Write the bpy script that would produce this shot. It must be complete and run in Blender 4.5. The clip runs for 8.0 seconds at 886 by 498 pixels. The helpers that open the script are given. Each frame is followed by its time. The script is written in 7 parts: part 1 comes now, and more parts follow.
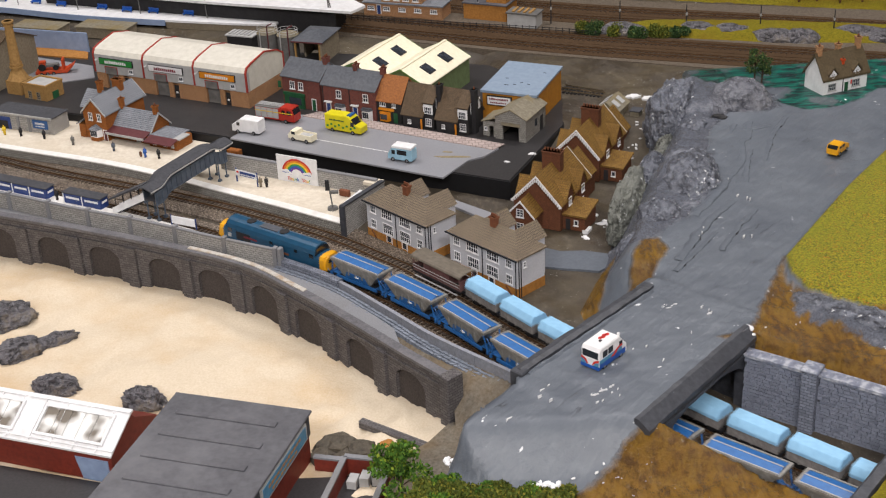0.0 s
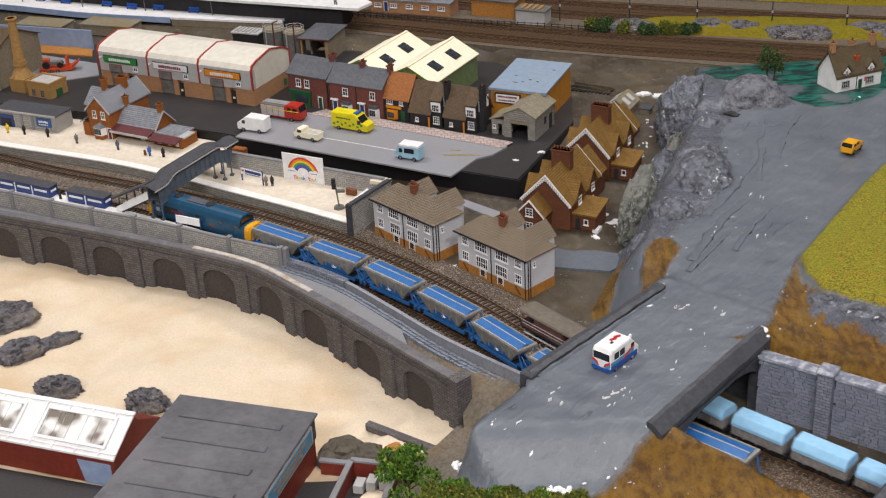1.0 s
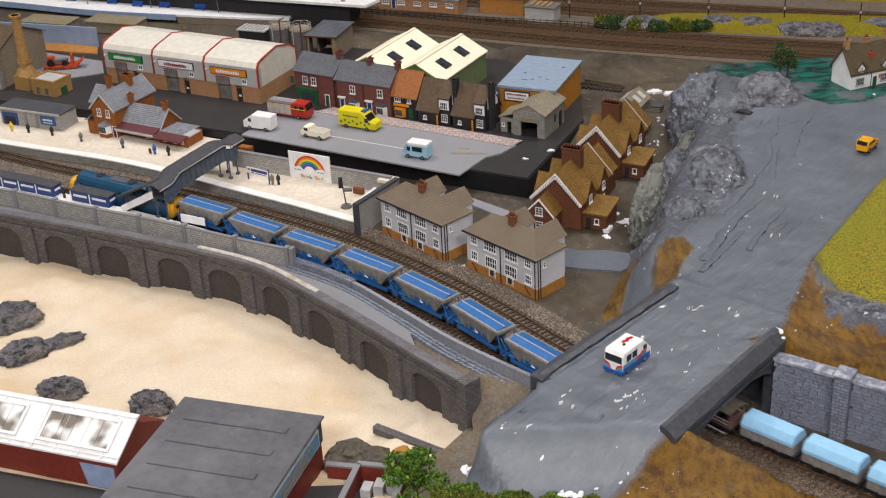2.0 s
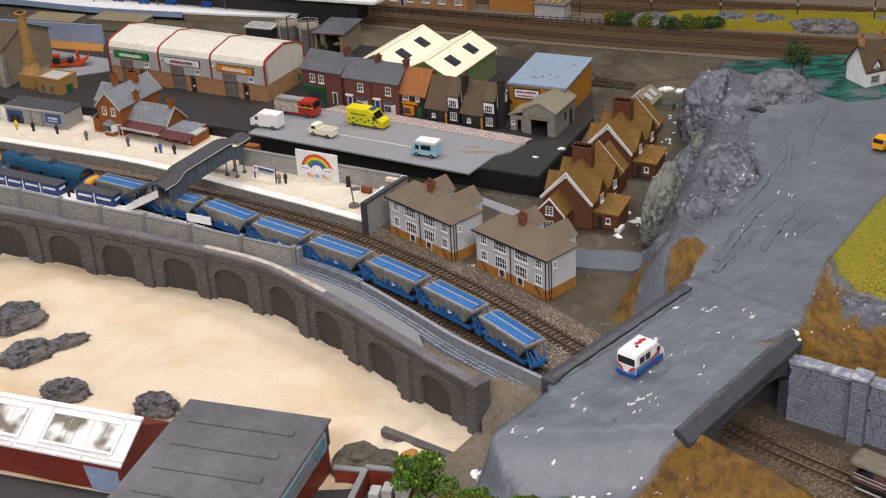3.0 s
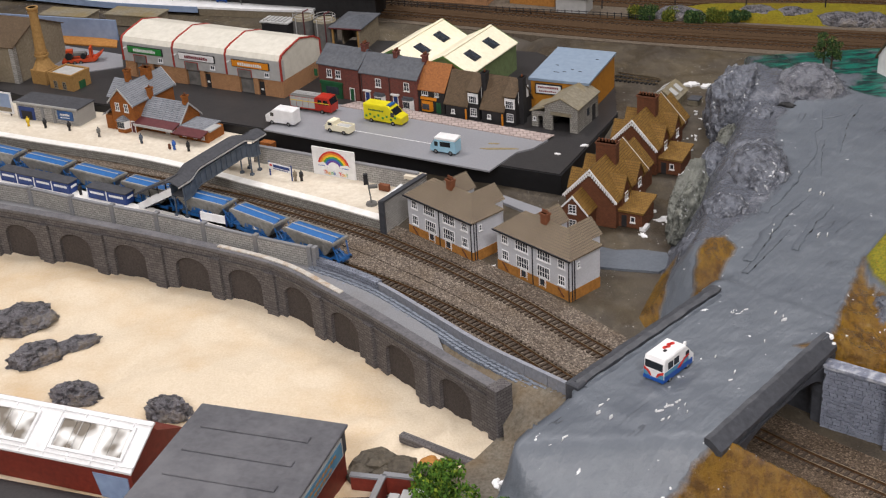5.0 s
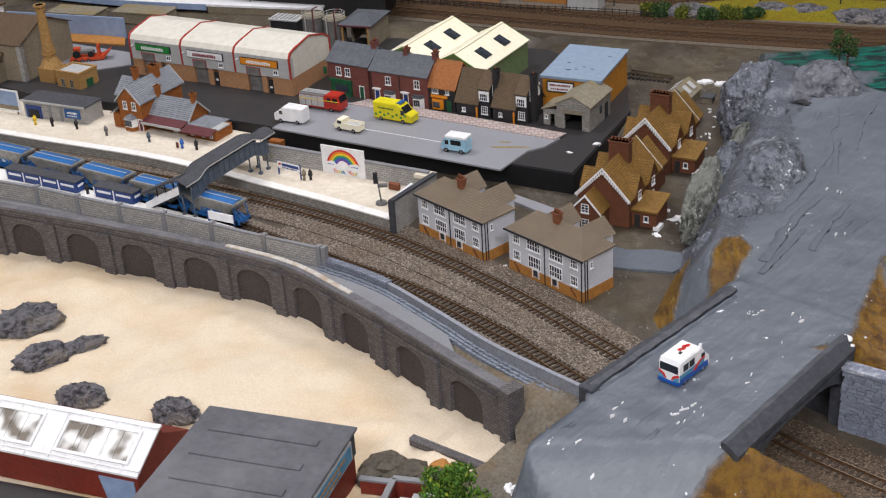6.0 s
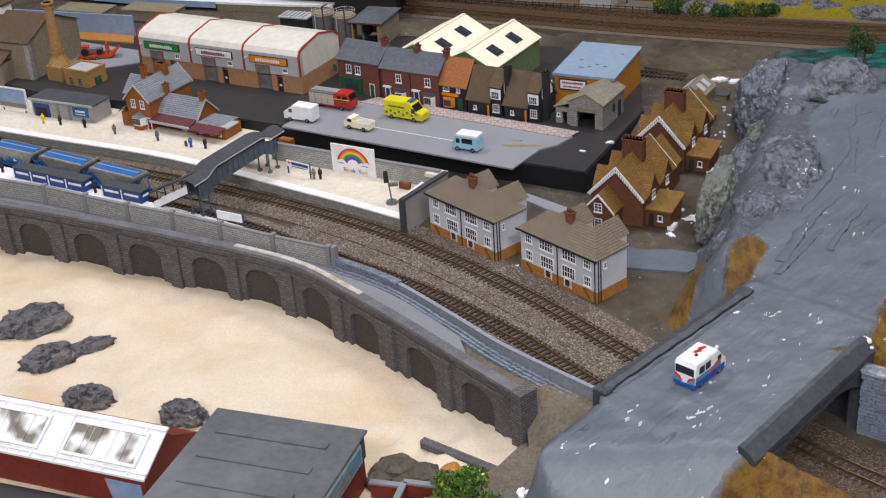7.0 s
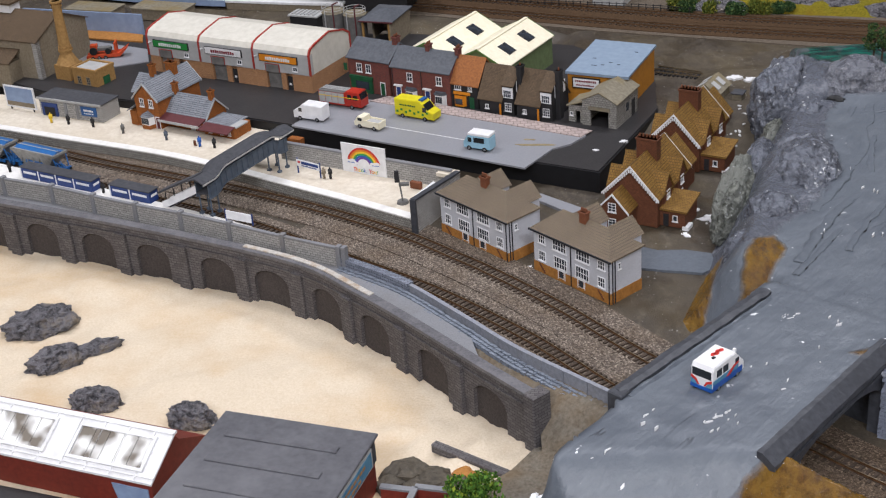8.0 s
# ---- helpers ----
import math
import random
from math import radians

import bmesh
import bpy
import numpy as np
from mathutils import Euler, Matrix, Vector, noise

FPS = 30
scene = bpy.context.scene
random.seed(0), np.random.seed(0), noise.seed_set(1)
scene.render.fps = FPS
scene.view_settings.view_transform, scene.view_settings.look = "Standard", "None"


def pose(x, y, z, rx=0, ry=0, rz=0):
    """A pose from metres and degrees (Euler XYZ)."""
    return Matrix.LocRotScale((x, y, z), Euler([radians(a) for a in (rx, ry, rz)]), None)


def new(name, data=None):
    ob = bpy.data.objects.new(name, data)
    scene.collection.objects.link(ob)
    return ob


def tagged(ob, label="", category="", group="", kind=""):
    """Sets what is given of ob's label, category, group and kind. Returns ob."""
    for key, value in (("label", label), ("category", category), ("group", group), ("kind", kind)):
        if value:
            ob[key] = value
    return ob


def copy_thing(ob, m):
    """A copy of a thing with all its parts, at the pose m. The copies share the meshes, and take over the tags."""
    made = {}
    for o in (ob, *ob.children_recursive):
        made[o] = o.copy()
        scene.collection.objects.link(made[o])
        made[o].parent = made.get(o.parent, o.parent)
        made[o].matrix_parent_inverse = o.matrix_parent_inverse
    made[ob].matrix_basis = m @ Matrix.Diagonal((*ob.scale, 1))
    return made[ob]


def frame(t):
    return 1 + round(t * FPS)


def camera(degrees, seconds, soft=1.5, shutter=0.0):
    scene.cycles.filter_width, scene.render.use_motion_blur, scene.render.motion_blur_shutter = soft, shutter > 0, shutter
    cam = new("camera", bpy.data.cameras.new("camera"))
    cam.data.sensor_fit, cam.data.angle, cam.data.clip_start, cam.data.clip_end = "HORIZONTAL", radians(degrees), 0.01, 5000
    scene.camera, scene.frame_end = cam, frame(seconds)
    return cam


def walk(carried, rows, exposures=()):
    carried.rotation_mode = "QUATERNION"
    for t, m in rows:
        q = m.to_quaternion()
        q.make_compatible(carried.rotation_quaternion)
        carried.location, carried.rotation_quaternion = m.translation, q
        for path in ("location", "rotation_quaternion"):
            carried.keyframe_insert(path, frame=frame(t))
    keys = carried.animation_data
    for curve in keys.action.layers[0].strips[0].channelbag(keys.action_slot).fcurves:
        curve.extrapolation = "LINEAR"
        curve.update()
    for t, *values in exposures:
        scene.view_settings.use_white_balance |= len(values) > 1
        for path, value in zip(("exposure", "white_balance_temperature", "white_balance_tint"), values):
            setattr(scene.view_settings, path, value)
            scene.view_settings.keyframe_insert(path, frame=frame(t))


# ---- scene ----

--

EXERCISE: Everything from the line that contains "# ---- helpers" through the line that contains "ob = bpy.data.objects.new(name, data)" is to be transcribed exactly, and nothing outside that range.

RESULT OF THIS TASK:
# ---- helpers ----
import math
import random
from math import radians

import bmesh
import bpy
import numpy as np
from mathutils import Euler, Matrix, Vector, noise

FPS = 30
scene = bpy.context.scene
random.seed(0), np.random.seed(0), noise.seed_set(1)
scene.render.fps = FPS
scene.view_settings.view_transform, scene.view_settings.look = "Standard", "None"


def pose(x, y, z, rx=0, ry=0, rz=0):
    """A pose from metres and degrees (Euler XYZ)."""
    return Matrix.LocRotScale((x, y, z), Euler([radians(a) for a in (rx, ry, rz)]), None)


def new(name, data=None):
    ob = bpy.data.objects.new(name, data)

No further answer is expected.